Thursday, December 5, 2013

Small-Scale Practice

One of my aims for next year is to post something online regularly. I don't just mean a tweet or a Facebook status. I mean a video, or a poem (or a piece of poem), a short story, a blog post, an article, an interview - something that adds some sort of value. If I could, I'd do it every day. And so, that's what I'm trying to do from this week on.

Monday saw the first part of a poem go online. Entitled The Winter Folk, it's my run up to Christmas poem. You can read the first part here: http://paragraverse.wordpress.com/2013/12/02/the-winter-folk-part-1/

Tuesday featured a video, uploaded to my YouTube channel. I'm normally adverse to posting my videos on my Facebook page, so if you're reading this you're seeing something I wouldn't have otherwise shared with you.

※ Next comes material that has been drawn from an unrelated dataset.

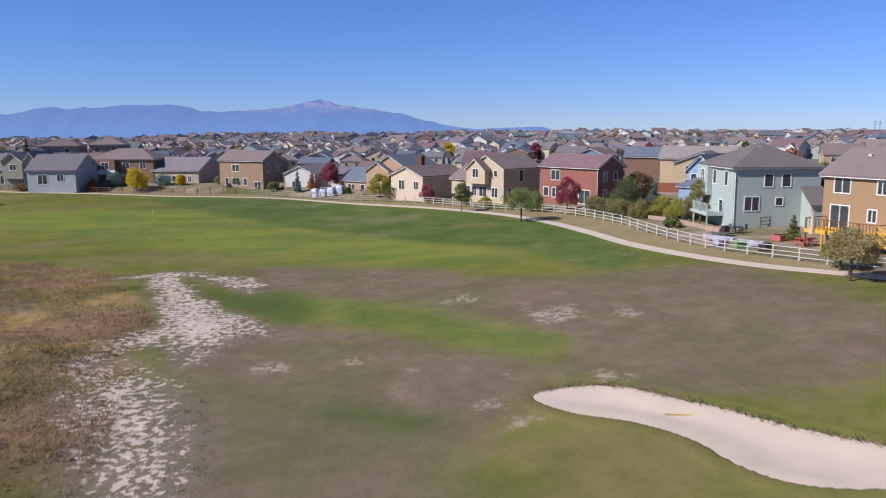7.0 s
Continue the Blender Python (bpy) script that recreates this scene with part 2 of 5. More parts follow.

Wednesday saw part two of The Winter Folk go online, and automatically so. I made the decision from day one that I wouldn't have to worry about when I posted the poem. ParagraVerse would sort it all out for me. I just needed to share the link later in the day. Thankfully, the site has a few subscribers already, so they'll receive it without my having to do anything.

And today, I have a blog post. Friday will see part three of The Winter Folk. Saturday, who knows. It depends on how my time gets divided between now and then. The important thing is, I'm keeping up with my schedule of posting online.

Obviously, it won't be this easy when I'm doing it all the time. I won't always have a twelve-mini-part poem to post online, because it won't always be the run up to Christmas. I can, however, begin sticking to a posting schedule that isn't too difficult to main, by writing regularly. If I wanted to, I could make a proper schedule for when things roll out properly. I already know that I'd like articles up on Saturdays, poems on Tuesdays, and short stories on Fridays. But that doesn't say much about the rest of the week.

Essentially, though, keeping up posting online is relatively easy when you take a page out of Alex Day's book: create a lot of content in one day, and schedule it for release over a number of days and weeks without your having to be there. That's the kind of intention I have, simply because I find that the reason I don't do something is because I couldn't get to my laptop to type it up.

However, I can share from my tablet or my phone. I don't need to worry about typing something like a blog post or an article on them when they're already written and just going live at a particular time. I can still be there to respond to people's comments, or tweet about something else entirely, without having to concern myself with the practicalities of how and when I'll be able to write something on a given day. When I have Drama or work, that challenge becomes ever more difficult to address, and the end result is that I avoid posting anything online at all.

So, I'm starting small. I have The Winter Folk on schedule to publish, and this very blog post will be set up to post, even though I'll probably be at my laptop when it goes live anyway. Why? Because it means I don't have to stop doing what I was doing to write (or even just publish) a blog post that I could have easily written before and just didn't because it wasn't the right day. I plan on writing for an hour or so every day, no matter what, but I already know when that'll become impractical. On days like that, at least I won't have to concern myself with whether or not I'm producing enough regularly. Scheduling might be the key to keeping up regular posting. We'll see how it works out this month - my busiest in the bookshop - before rolling it out officially in January.